Die Konjunktur stabilisiert sich. Hoffentlich nicht zu sehr!

Stefan Riße · Uhr (aktualisiert: Uhr)

Vor einigen Monaten sah noch alles nach einer Rezession aus. Jetzt sieht alles danach aus, als ob sich diese verhindern ließe. Der Handelsdeal zwischen den USA und China hat die Gemüter zunächst einmal beruhigt, genauso wie die Tatsache, dass der Konflikt mit dem Iran nicht weiter eskaliert ist. Die letzten Wirtschaftsdaten wie auch die Markit-Einkaufsmanagerindizes von heute Morgen für Europa deuten alle auf eine Stabilisierung und wieder besser laufende Konjunktur in den kommenden Monaten hin. Das Impeachment-Verfahren gegen US-Präsident Donald Trump wird am Ende nicht erfolgreich sein und somit auch kein Störfeuer auslösen können. Der Präsident selbst dürfte sich ebenfalls bis zu seiner Wiederwahl im November friedliebender geben, denn er weiß genau, dass jeder neue Konfliktherd, egal ob auf geo- oder handelspolitischer Ebene, zu Verunsicherung in der Wirtschaft und damit nachlassenden Investitionen führt.

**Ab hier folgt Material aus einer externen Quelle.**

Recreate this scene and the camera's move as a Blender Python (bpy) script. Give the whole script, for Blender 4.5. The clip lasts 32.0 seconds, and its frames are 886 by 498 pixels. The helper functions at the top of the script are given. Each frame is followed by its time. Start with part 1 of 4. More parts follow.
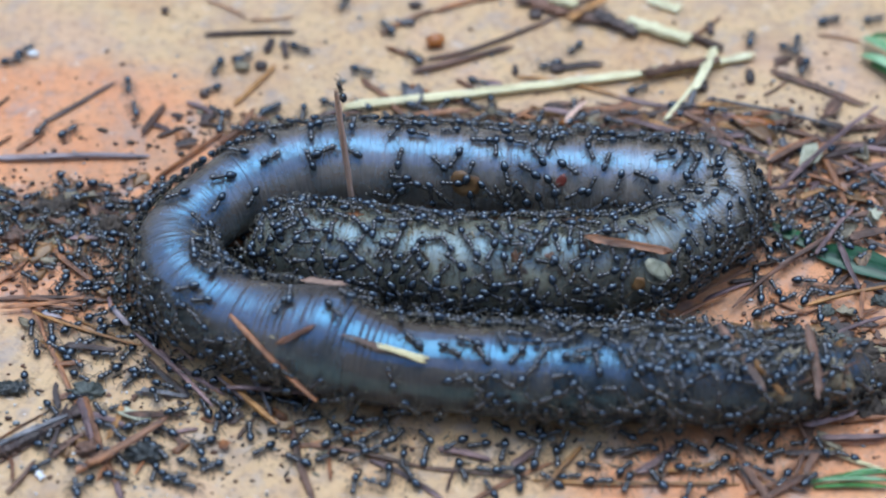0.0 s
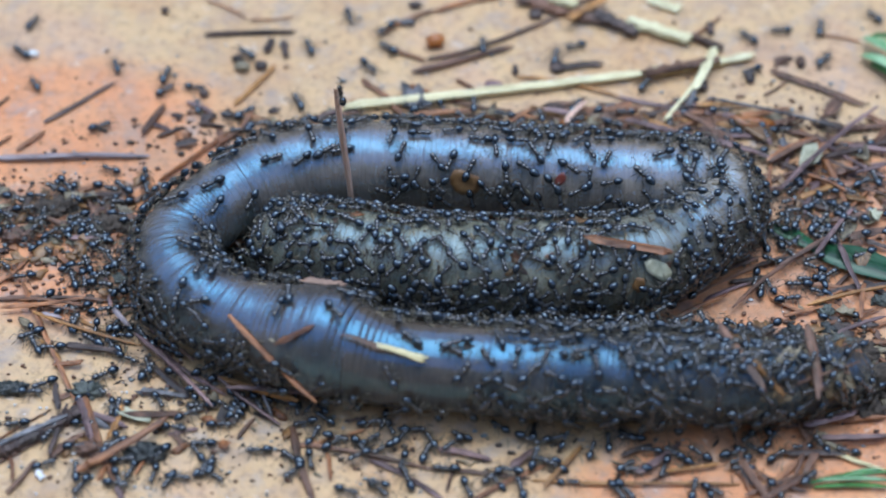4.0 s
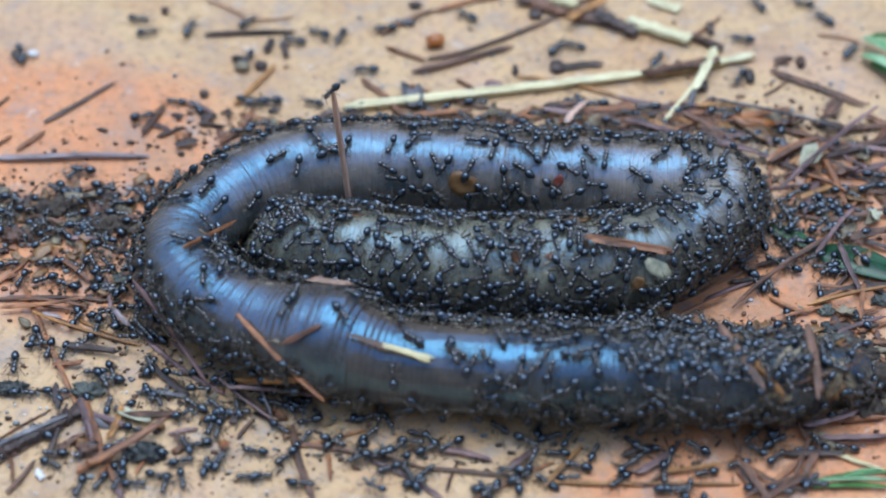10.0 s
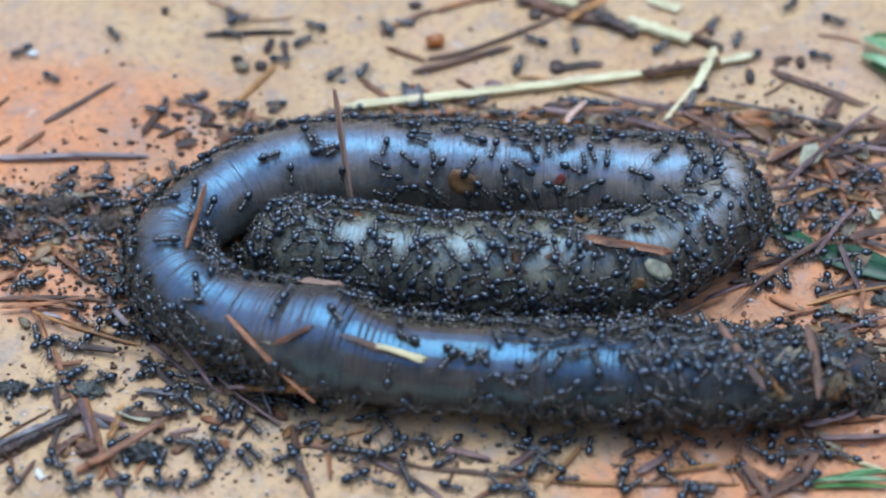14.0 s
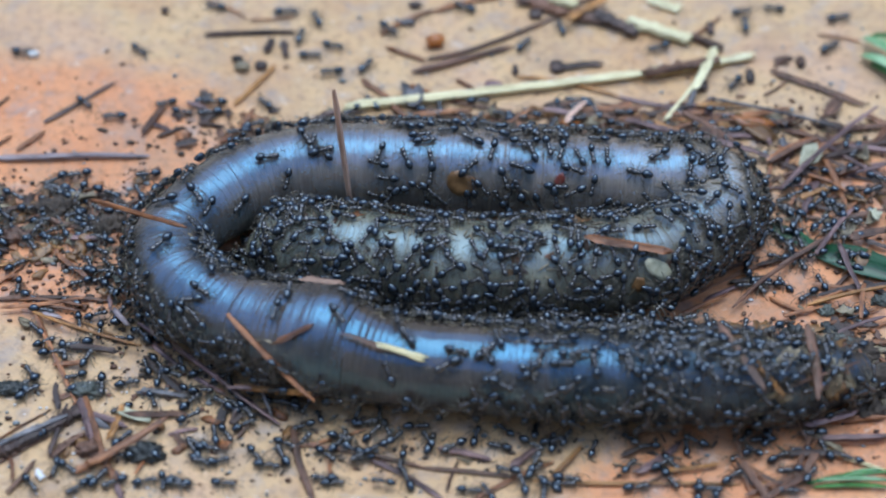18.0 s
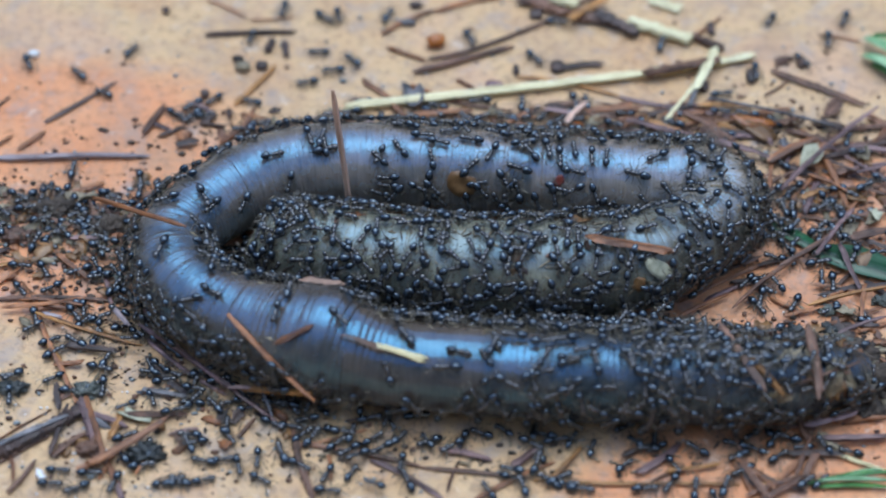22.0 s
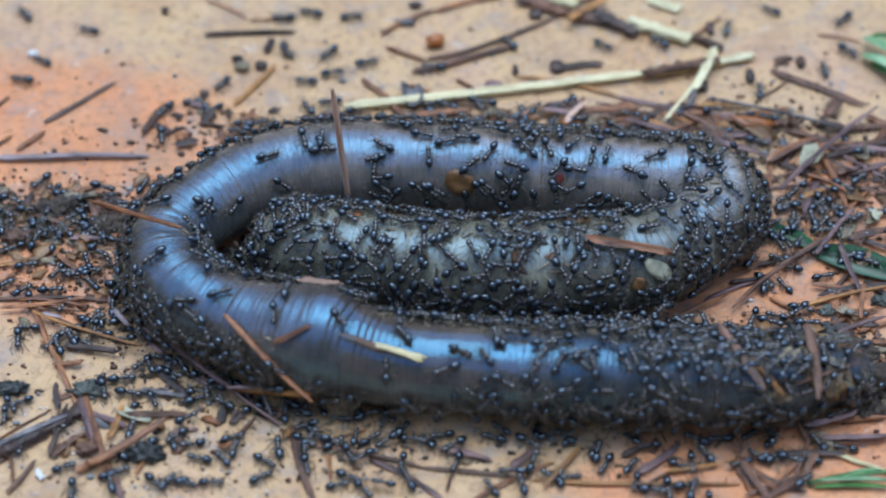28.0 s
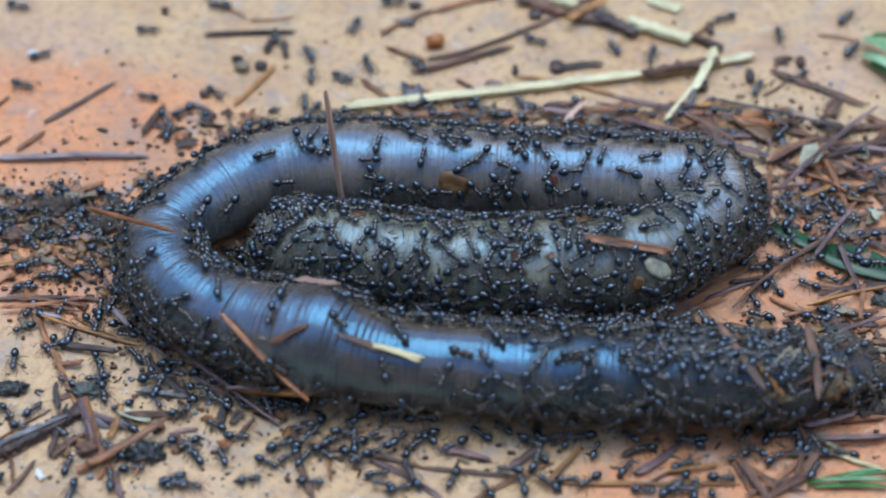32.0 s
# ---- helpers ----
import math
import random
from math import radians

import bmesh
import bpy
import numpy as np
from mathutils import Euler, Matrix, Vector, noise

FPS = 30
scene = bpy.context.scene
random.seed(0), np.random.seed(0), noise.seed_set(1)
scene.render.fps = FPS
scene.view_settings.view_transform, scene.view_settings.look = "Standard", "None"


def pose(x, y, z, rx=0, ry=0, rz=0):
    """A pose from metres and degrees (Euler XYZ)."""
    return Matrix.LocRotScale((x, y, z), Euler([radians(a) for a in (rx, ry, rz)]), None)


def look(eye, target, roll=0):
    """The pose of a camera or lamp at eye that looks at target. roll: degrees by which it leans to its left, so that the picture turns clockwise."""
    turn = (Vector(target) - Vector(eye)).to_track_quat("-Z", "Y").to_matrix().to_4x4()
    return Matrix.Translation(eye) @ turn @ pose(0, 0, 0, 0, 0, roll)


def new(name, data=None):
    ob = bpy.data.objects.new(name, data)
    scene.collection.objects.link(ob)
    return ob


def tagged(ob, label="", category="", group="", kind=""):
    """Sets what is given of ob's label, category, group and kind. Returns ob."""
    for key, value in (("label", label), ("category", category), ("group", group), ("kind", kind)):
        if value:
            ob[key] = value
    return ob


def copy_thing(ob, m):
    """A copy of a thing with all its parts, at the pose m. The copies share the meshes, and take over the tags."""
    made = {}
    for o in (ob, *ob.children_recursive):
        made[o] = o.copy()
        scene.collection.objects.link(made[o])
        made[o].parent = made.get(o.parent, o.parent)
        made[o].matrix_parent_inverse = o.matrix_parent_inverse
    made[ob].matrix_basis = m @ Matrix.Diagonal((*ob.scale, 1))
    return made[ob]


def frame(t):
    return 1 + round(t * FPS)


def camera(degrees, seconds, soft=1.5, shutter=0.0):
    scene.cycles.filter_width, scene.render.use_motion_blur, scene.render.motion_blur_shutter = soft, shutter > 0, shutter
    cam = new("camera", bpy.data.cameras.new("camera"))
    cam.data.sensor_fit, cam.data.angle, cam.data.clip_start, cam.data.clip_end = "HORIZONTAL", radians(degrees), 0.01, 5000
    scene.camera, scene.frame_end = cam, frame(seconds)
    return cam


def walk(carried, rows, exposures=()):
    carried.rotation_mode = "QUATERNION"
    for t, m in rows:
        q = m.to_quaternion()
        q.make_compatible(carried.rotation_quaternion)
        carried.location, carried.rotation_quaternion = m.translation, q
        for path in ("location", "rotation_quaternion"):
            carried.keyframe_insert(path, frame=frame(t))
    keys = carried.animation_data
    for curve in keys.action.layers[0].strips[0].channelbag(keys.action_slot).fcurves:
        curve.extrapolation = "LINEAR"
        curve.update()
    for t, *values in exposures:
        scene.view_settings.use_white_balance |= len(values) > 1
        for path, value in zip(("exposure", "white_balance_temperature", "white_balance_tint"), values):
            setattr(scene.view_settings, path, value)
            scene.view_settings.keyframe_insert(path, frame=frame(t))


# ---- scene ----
# a still camera on a stand, nudged once by a hair
MM = 0.001
cam = camera(22.0, 32.0, soft=2.0)
cam.data.dof.use_dof = True
cam.data.dof.focus_distance = 0.262
cam.data.dof.aperture_fstop = 16.0
EYE = (0.0, -0.19092, 0.19092)


def aim(dx):
    return look(EYE, (dx * MM, 0.0, 0.0))


walk(cam, [(0.0, aim(0.0)), (18.0, aim(0.0)), (21.0, aim(-0.03)), (23.0, aim(-0.11)), (25.0, aim(-0.08)),
           (27.5, aim(-0.01)), (32.0, aim(0.0))],
     exposures=[(0.0, 1.41), (13.0, 1.40), (19.0, 1.31), (32.0, 1.29)])

# ---- light: a bright veiled sky straight overhead, unseen added walls all round ----
world = bpy.data.worlds.new("sky")
scene.world = world
world.use_nodes = True
wn, wl = world.node_tree.nodes, world.node_tree.links
sky = wn.new("ShaderNodeTexSky")
sky.sky_type, sky.sun_disc = "NISHITA", False
sky.sun_elevation, sky.sun_rotation = radians(78), radians(0)
sky.altitude, sky.air_density, sky.dust_density = 100.0, 1.0, 0.8
wn["Background"].inputs["Strength"].default_value = 0.15
wl.new(sky.outputs["Color"], wn["Background"].inputs["Color"])
sun = new("sun", bpy.data.lights.new("sun", "SUN"))
sun.data.energy, sun.data.angle, sun.data.color = 0.80, radians(46), (0.76, 0.90, 1.0)
sun.matrix_world = look((0.02, 0.2, 1.0), (0, 0, 0))


# ---- materials ----
def nodes_of(name, rough=0.5, spec=0.5):
    m = bpy.data.materials.new(name)
    m.use_nodes = True
    b = m.node_tree.nodes["Principled BSDF"]
    b.inputs["Roughness"].default_value = rough
    b.inputs["Specular IOR Level"].default_value = spec
    return m, m.node_tree.nodes, m.node_tree.links, b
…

Geldpolitik wird zum größten Risiko für die Börse

Für die Aktienmärkte sind dies natürlich zunächst einmal gute Nachrichten. Und in der Tat erwarten die Analysten für 2020 in den USA auch wieder Gewinnsteigerungen der Unternehmen von rund zehn Prozent. Allerdings ist darauf zu achten, ob die Konjunktur möglicherweise so stark anzieht, dass die US-Notenbank Federal Reserve (FED) sich gezwungen sehen könnte, wieder umzusteuern und einen restriktiveren Kurs zu fahren. Dann hätten wir die gleiche Situation wie in 2018 mit den bekannten Bremsspuren an den Aktienmärkten. Denn es war nicht die politische Unsicherheit wie Land auf Land ab kolportiert, sondern die restriktive Politik der FED, die die Aktienmärkte ins straucheln brachte. Denn 2017 war politisch auch nicht alles in Ordnung - Krawallmacher Trump war schon im Amt - und 2019 schon gar nicht. Dennoch waren beide fantastische Aktienjahre. Es lag schlichtweg daran, dass in diesen beiden Jahren die Geldpolitik noch nicht, beziehungsweise nicht mehr restriktiv war.

Jerome Powell könnte sich rächen

Normalerweise ist es so, dass die US-Notenbank in einem Wahljahr die Füße still hält und die Konjunktur unterstützt. Es ist allerdings nicht zu vergessen, dass Donald Trump den amtierenden US-Notenbank-Präsidenten Jerome Powell öffentlich massiv kritisiert hat. Wenn hinter den Kulissen die Wogen nicht mittlerweile geglättet wurden, kann Powell eigentlich nicht erwarten, für eine weitere Amtszeit von Trump ernannt zu werden. Insofern könnte er Interesse an einem Wechsel im Präsidentenamt haben und versuchen, sofern sich dies mit guten Konjunkturdaten begründen ließe, mit Zinserhöhungen Trump in die Suppe zu spucken.

Bisher geben die Daten das sicherlich nicht her, allerdings sollte man ein Auge auf die Lohninflation haben. Die liegt wegen des leer gefegten Arbeitsmarktes stabil über drei Prozent und könnte irgendwann dafür sorgen, dass auch die Kerninflation, die sich schon über der Zielmarke von zwei Prozent befindet, in Richtung drei Prozent wandert. Dann müsste die FED wahrscheinlich stärker bremsen und dann würden zunächst einmal die Ampeln für die Aktienmärkte auf Rot schalten. Noch sind wir dort aber nicht. Aber die Entwicklung sollte aufmerksam beobachtet werden.